The list continues. So why use html? Why not output absolute positioned characters and lines? This is closer to the OCR route and wouldn’t depend on learning and remembering html over long sequences of text.
I have two answers. The first is that we have an unbounded amount of html training data. You can also easily perturb an html document in countless ways and produce a different image each time. The second answer is that this is much more expressive and powerful! A working solution would resolve each of the examples above. The same isn’t true for simpler approaches3.

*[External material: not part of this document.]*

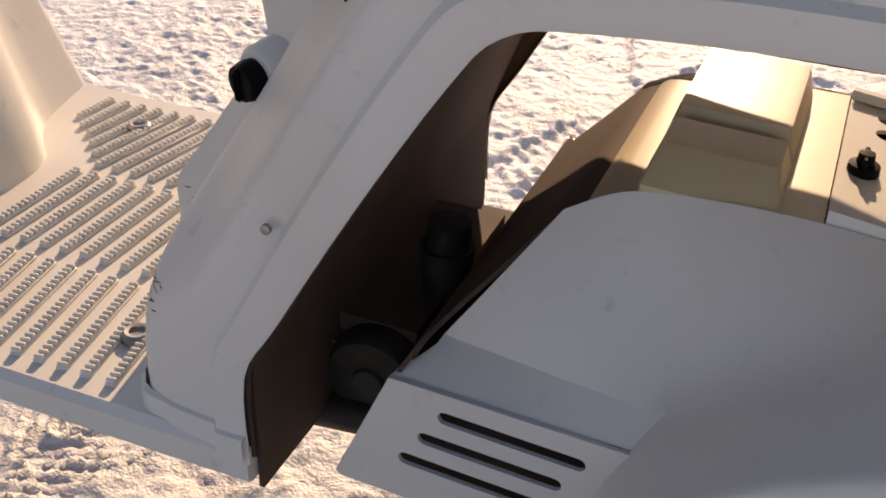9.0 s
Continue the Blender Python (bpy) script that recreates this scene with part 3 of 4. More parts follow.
# raised rim along both sides
for s in (1, -1):
    bm = bmesh.new()
    secs = []
    for p in ((-0.156, 0.366), (-0.115, 0.414), (-0.074, 0.460), (-0.03, 0.4645), (0.06, 0.473), (0.165, 0.4825)):
        secs.append([(p[0], RY + s * (HW - 0.004), p[1] + 0.001), (p[0], RY + s * (HW - 0.002), p[1] + 0.007), (p[0], RY + s * (HW + 0.005), p[1] + 0.007), (p[0], RY + s * (HW + 0.0095), p[1] - 0.014)])
    loft(bm, secs, 2, 1)
    bmesh.ops.recalc_face_normals(bm, faces=bm.faces[:])
    rear_part("rim_strip", bm, WHITE, engine)
bm = bmesh.new()
rows = []
for grow, top_x, z in ((0.0, 0.0, 0.0), (0.10, 0.06, 0.004), (0.92, 0.93, 0.026), (1.0, 1.0, 0.0275), (1.10, 1.05, 0.028)):
    x0, x1 = 0.001 + 0.026 * top_x, 0.200 - 0.014 * top_x
    y0, y1 = -0.016 + 0.010 * grow, 0.086 - 0.013 * grow
    rows.append([tuple(m2 @ Vector((x, y, z))) for x, y in ((x0, y0 + 0.006), (x0 + 0.006, y0), (x1 - 0.012, y0), (x1, y0 + 0.012), (x1, y1 - 0.036), (x1 - 0.030, y1), (x0 + 0.006, y1), (x0, y1 - 0.006))])
vs = grid(bm, rows, True)
bm.faces.new(vs[-1])
bmesh.ops.recalc_face_normals(bm, faces=bm.faces[:])
rear_part("raised_bulge", bm, CREAM, engine, "raised yellowed bulge", angle=24)
# the slope is browned for the shade lying on the cream cover
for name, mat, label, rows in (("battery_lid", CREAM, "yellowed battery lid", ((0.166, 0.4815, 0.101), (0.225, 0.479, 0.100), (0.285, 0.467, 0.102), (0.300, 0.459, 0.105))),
                               ("front_slope", DARK_AND_SHADE, "front slope, its shade painted in as dark brown", ((0.300, 0.4585, 0.105), (0.316, 0.4475, 0.110), (0.345, 0.411, 0.126), (0.373, 0.376, 0.143), (0.388, 0.356, 0.177), (0.430, 0.262, 0.180)))):
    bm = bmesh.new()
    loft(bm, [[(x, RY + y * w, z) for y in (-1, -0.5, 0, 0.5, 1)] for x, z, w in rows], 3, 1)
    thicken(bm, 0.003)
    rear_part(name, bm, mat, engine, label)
def lid_block(x0, x1, y0, y1, z0, h, slope):
    """A moulded block on the battery lid, with a sloping outer side."""
    bm = bmesh.new()
    rows = []
    for d, z in ((-0.06, -0.012), (0.0, 0.0), (0.90, h - 0.0015), (1.0, h), (1.4, h + 0.0002)):
        a, b = y0 + 0.003 * d, y1 - slope * d
        rows.append([(x, RY + y, z0 + z) for x, y in rounded(x1 - x0 - 0.012 * d, b - a, 0.004, 2, (x0 + x1) / 2, (a + b) / 2)])
    vs = grid(bm, rows, True)
    bm.faces.new(vs[-1])
    bmesh.ops.recalc_face_normals(bm, faces=bm.faces[:])
    return rear_part("lid_block", bm, CREAM, engine, angle=25)


lid_block(0.190, 0.272, 0.032, 0.101, 0.4785, 0.018, 0.026)
lid_block(0.190, 0.272, -0.092, 0.027, 0.4785, 0.022, 0.004)
bm = bmesh.new()
lathe(bm, [(0.0003, 0.011), (0.0050, 0.0105), (0.0055, 0.004), (0.0095, 0.003), (0.0100, -0.003)], 16, Matrix.Translation((0.150, 0.026, 0.4835)) @ Matrix.Rotation(radians(90), 4, "X"))
for way in (1, -1):
    box(bm, (0.150, 0.026 + way * 0.0080, 0.4905), (0.003, 0.007, 0.006), 0.001, seg=1)
rear_part("wing_bolt", bm, BLACK, engine, "black wing bolt")
# apron below the hatch with an exhaust notch
bm = bmesh.new()
am = frame_at((-0.1555, RY, 0.3665), (0, 1, 0), (-0.033, 0, -0.066))
am = am if (am.to_3x3() @ Vector((0, 0, 1))).z > 0 else am @ Matrix.Diagonal((1, 1, -1, 1))
out = [(0.135, 0.0), (0.125, 0.030), (0.116, 0.058), (0.100, 0.071), (0.0, 0.072), (-0.040, 0.071)]
for i in range(9):
    out.append((-0.066 + 0.024 * math.cos(math.pi * i / 8), 0.071 - 0.026 * math.sin(math.pi * i / 8)))
out += [(-0.108, 0.075), (-0.126, 0.062), (-0.140, 0.0)]
slab_holes(bm, out, [], 0.004, am)
rear_part("apron", bm, WHITE, engine, "white rear apron with exhaust notch")
bm = bmesh.new()
lathe(bm, [(0.0095, 0), (0.0120, 0), (0.0125, -0.10), (0.0095, -0.10)], 16, Matrix.Translation((-0.160, RY - 0.062, 0.302)) @ Matrix.Rotation(radians(90), 4, "Z"), True)
rear_part("exhaust_pipe", bm, DARKMETAL, engine, "rusty dark exhaust pipe")
bm = bmesh.new()
box(bm, (0.10, RY, 0.325), (0.30, 0.15, 0.19), 0.03)
box(bm, (0.03, RY, 0.21), (0.10, 0.46, 0.09), 0.03)
rear_part("engine_block", bm, DARK_AND_SHADE, engine, "dark greasy engine and axle")
# added block, keeps sunlit snow from showing below the apron
bm = bmesh.new()
box(bm, (0.010, RY, 0.235), (0.20, 0.35, 0.14), 0.045, seg=3)
rear_part("apron_light_block", bm, BLACK, engine, "black block added to hide lit snow under the apron")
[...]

So … how hard is this? It might be harder than machine translation. In both cases, there isn’t an indempotent solution, the ordering matters a great deal, and the representations are different. Here, though, there is little credit for partial correctness - in MT, there is some. The length at which you have to remember dom elements is more than it is in sentence translation. And the representations may not even have the same embedding space. What I mean is that an English string and a German string can be reduced to approximately the same vector embedding. This is because they are closely related encodings of the same representation. Is that true of html describing a website and an image of the website?
An amusing thought is to see what happens when you train it on different html structures. We could have a Bootstrap bot, a Shopify bot, and a Google bot that all strive to turn images into pages that look like how sites with those signature frameworks are displayed. ↩
They also aren’t as elegant as the images -> html approach. That counts. ↩